§ Goal
Search the records that follow and extract every line containing the string "scene".

Dataset excerpt
***

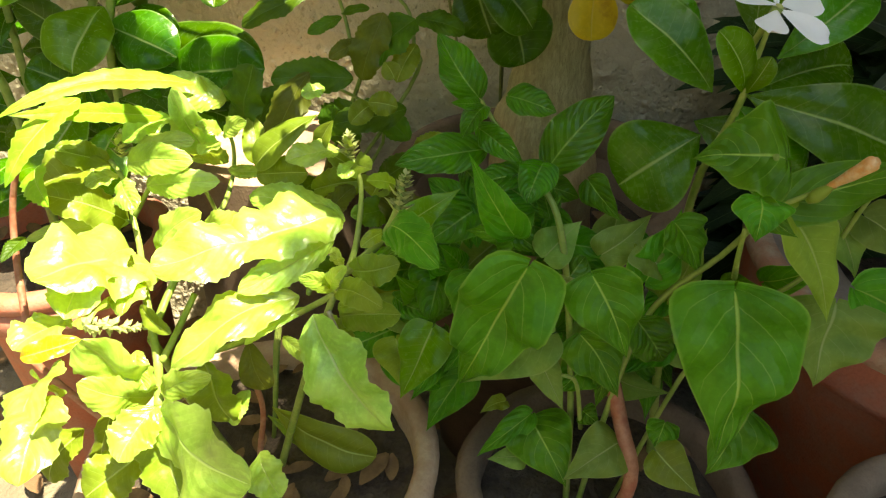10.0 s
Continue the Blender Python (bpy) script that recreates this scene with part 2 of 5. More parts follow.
def bark_material():
    """Pale bark with a net of fine lengthwise wrinkles and a few ring seams, painted whiter high up for the sun's
    glare; brown and fibrous low down where the old bark is.
    """
    k = Nodes("pale_bark")
    here = k.coords()
    pos = k.node("ShaderNodeSeparateXYZ", i0=here)
    bend = k.math('MULTIPLY', k.noise(90.0, 2.0), 0.006)

    def stretched(across, along):
        return k.node("ShaderNodeCombineXYZ", i0=k.math('MULTIPLY', k.math('ADD', pos.outputs[0], bend), across), i1=k.math('MULTIPLY', k.math('ADD', pos.outputs[1], bend), across), i2=k.math('MULTIPLY', pos.outputs[2], along)).outputs[0]

    grain = k.noise(1.0, 3.0, stretched(900.0, 130.0), 0.6)
    seam = k.noise(1.0, 2.0, stretched(30.0, 300.0))
    blotch = k.noise(30.0, 5.0, rough=0.65)
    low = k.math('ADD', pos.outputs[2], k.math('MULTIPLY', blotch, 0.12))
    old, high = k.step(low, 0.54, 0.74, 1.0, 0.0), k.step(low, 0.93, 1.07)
    fibre = k.noise(1.0, 5.0, stretched(330.0, 45.0), 0.65)
    wrinkle = k.math('MULTIPLY_ADD', k.step(fibre, 0.38, 0.62), 0.55, k.math('MULTIPLY', k.step(grain, 0.36, 0.64), 0.45))
    pale = k.mix(wrinkle, (0.39, 0.365, 0.27), (0.58, 0.56, 0.45))
    pale = k.mix(k.math('MULTIPLY', k.step(blotch, 0.42, 0.65), 0.5), pale, (0.58, 0.55, 0.45))
    # Sun glare on the upper bark is painted near-white, with fainter cracks.
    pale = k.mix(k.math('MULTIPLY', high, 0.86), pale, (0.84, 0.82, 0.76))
    crack = k.step(k.math('ABSOLUTE', k.math('SUBTRACT', k.noise(1.0, 3.0, stretched(300.0, 55.0), 0.55), 0.5)), 0.0, 0.035, 1.0, 0.0)
    crack = k.math('MULTIPLY', crack, k.step(k.noise(40.0, 2.0), 0.35, 0.6, 0.25, 1.0))
    pale = k.mix(k.math('MULTIPLY', crack, k.math('MULTIPLY_ADD', high, -0.62, 0.70)), pale, (0.27, 0.22, 0.14))
    brown = k.mix(wrinkle, (0.28, 0.255, 0.13), (0.47, 0.43, 0.24))
    colour = k.mix(old, pale, brown)
    colour = k.mix(k.step(low, 0.13, 0.19, 0.45, 0.0), colour, (0.36, 0.21, 0.11))
    colour = k.mix(k.step(seam, 0.70, 0.76, 0.0, 0.5), colour, (0.24, 0.18, 0.11))
    k.feed(k.bsdf.inputs["Base Color"], colour)
    k.feed(k.bsdf.inputs["Roughness"], 0.6)
    k.feed(k.bsdf.inputs["Normal"], k.bump(k.math('ADD', wrinkle, k.math('MULTIPLY_ADD', crack, -0.9, k.math('MULTIPLY', seam, 0.5))), 0.7, 0.0010))
    return k.mat


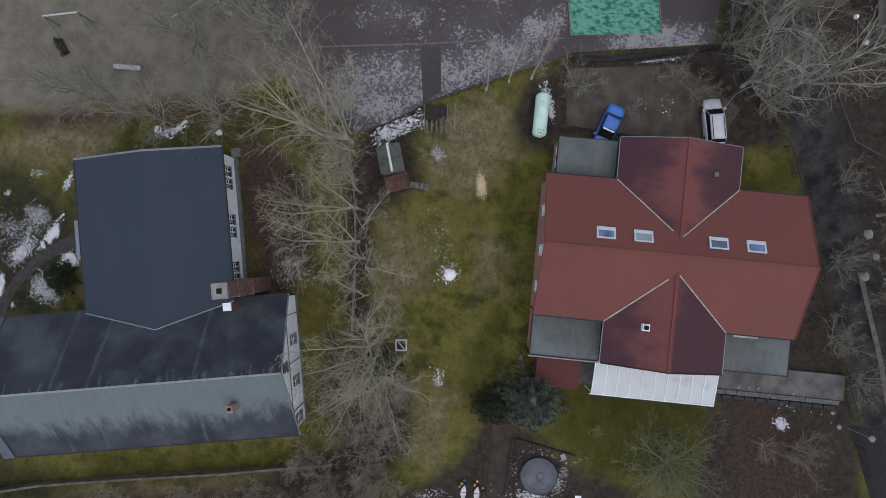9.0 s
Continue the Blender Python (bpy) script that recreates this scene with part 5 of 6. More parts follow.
def build_shed():
    s = thing("garden_shed", pose(6.45, 6.97, 0, 0, 0, 23), "small garden shed with a grey-green felt roof and white ridge board", "shed")
    w, d = 1.2, 1.05
    part("wall", join(box(-w + 0.1, w - 0.1, -d + 0.1, -d + 0.18, 0, 1.9), box(-w + 0.1, w - 0.1, d - 0.18, d - 0.1, 0, 1.9), box(-w + 0.1, -w + 0.18, -d + 0.18, d - 0.18, 0, 1.9), box(w - 0.18, w - 0.1, -d + 0.18, d - 0.18, 0, 1.9)), M_WOOD_GREY, s)
    for sg in (-1, 1):
        for x0, x1 in ((-w, -0.02), (0.02, w)):
            q = [(x0, 0, 2.4), (x0, sg * d, 1.95), (x1, sg * d, 1.95), (x1, 0, 2.4)]
            part("roof_sheet", sheet(q if sg > 0 else q[::-1], 0.05), M_SHEDROOF, s)
    part("ridge_board", bar((-w, 0, 2.42), (w, 0, 2.42), 0.2, 0.03), M_WHITE_DULL, s)
    part("door", box(-0.4, 0.4, -d + 0.06, -d + 0.098, 0.05, 1.8), M_WOOD, s)
    k = thing("wood_store", pose(4.72, 6.15, 0, 0, 0, 26), "low brown boarded deck box beside the shed", "wood store")
    for i in range(7):
        part("board", box(-0.75 + i * 0.21, -0.75 + i * 0.21 + 0.19, -0.92, 0.92, 0.62, 0.67), M_WOOD_RED, k)
    for x, y in ((-0.7, -0.95), (0.68, -0.95), (-0.7, 0.95), (0.68, 0.95)):
        part("leg", bar((x, y, 0), (x, y, 0.62), 0.08), M_WOOD, k)
    for y in (-1.02, 1.02):
        part("rail", bar((-0.78, y, 0.7), (0.74, y, 0.7), 0.06), M_WOOD, k)
    t = thing("garden_steps", pose(4.85, 4.85, 0, 0, 0, 5), "row of pale stone steps leading from the deck", "steps")
    for i in range(4):
        part("step", box(-0.25 - 0.04 * i, 0.25, -0.2 - 0.42 * i, 0.16 - 0.42 * i, 0, 0.3 - 0.06 * i), M_CONC_DARK, t)
    c = thing("compost_bay", pose(11.0, 4.0, 0, 0, 0, 12), "grey timber compost bay by the yard fence", "compost bay")
    for i in range(5):
        part("slat", box(-1.3, -0.2, -0.95 + i * 0.42, -0.95 + i * 0.42 + 0.12, 0.25 + 0.1 * (i % 2), 0.5), M_WOOD_GREY, c)
    for x in (-1.35, 1.1):
        for y in (-1.0, 1.0):
            part("post", bar((x, y, 0), (x, y, 0.8), 0.09), M_WOOD_GREY, c)
    part("lid", box(-0.1, 1.1, -0.95, 0.95, 0.5, 0.58), M_WOOD_DARK, c, "dark netted cover")
    for y in (-1.0, 1.0):
        part("side_rail", bar((-1.35, y, 0.62), (1.1, y, 0.62), 0.06, 0.12), M_WOOD_GREY, c)
    v = thing("well_frame", pose(-9.25, 2.75, 0, 0, 0, 12), "square white-painted timber frame of a garden well", "well")
    for x0, x1, y0, y1 in ((-0.5, 0.5, -0.5, -0.4), (-0.5, 0.5, 0.4, 0.5), (-0.5, -0.4, -0.4, 0.4), (0.4, 0.5, -0.4, 0.4)):
        part("side_board", box(x0, x1, y0, y1, 0, 0.5), M_WHITE_DULL, v)
    part("lid", box(-0.39, 0.39, -0.39, 0.39, 0.30, 0.36), M_TRIM_DARK, v)
    part("cross_bar", bar((-0.35, -0.3, 0.42), (0.35, 0.3, 0.42), 0.07), M_WHITE_DULL, v)
    q = thing("stone_trough", pose(-10.7, 2.45, 0, 0, 0, 20), "grey stone trough beside the well", "trough")
    part("trough", join(box(-0.55, 0.35, -0.3, -0.2, 0, 0.35), box(-0.55, 0.35, 0.2, 0.3, 0, 0.35), box(-0.55, -0.45, -0.2, 0.2, 0, 0.35), box(0.25, 0.35, -0.2, 0.2, 0, 0.35)), M_CONC_DARK, q)


M_SHEDROOF = plain("mossy_felt", (0.080, 0.086, 0.074), 0.9, 0, 0.3)
build_shed()

tagged(part("garden_path", prism([(-28.2, -9.9), (-14.0, -8.4), (-13.6, -6.5), (-22.6, -7.7), (-28.2, -8.6)], 0.0, 0.025), plain("trodden_path", (0.047, 0.035, 0.028), 0.95, 0, 0.35, 1.2)), "trodden brown earth path past the beds", "path", kind="structure")


def build_borders():
    b = thing("bed_border", pose(0, 0, 0), "low weathered brown boards edging the garden path", "garden border")
    for p, q in (((-32.5, -9.5), (-28.4, -9.1)), ((-28.4, -10.2), (-21.0, -9.6)), ((-32.6, -9.7), (-32.4, -15.0)), ((-31.4, -10.4), (-31.4, -14.6)), ((-20.2, -9.0), (-15.2, -8.6)), ((-15.2, -9.0), (-15.5, -14.4))):
        n = max(1, round(math.hypot(q[0] - p[0], q[1] - p[1]) / 1.6))
        for k in range(n):
            u, v = k / n, (k + 1) / n - 0.01
            part("board", bar((p[0] + (q[0] - p[0]) * u, p[1] + (q[1] - p[1]) * u, 0.09), (p[0] + (q[0] - p[0]) * v, p[1] + (q[1] - p[1]) * v, 0.09), 0.13, 0.18), M_WOOD_DARK, b)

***

§ Response below
Continue the Blender Python (bpy) script that recreates this scene with part 2 of 5. More parts follow.
Continue the Blender Python (bpy) script that recreates this scene with part 5 of 6. More parts follow.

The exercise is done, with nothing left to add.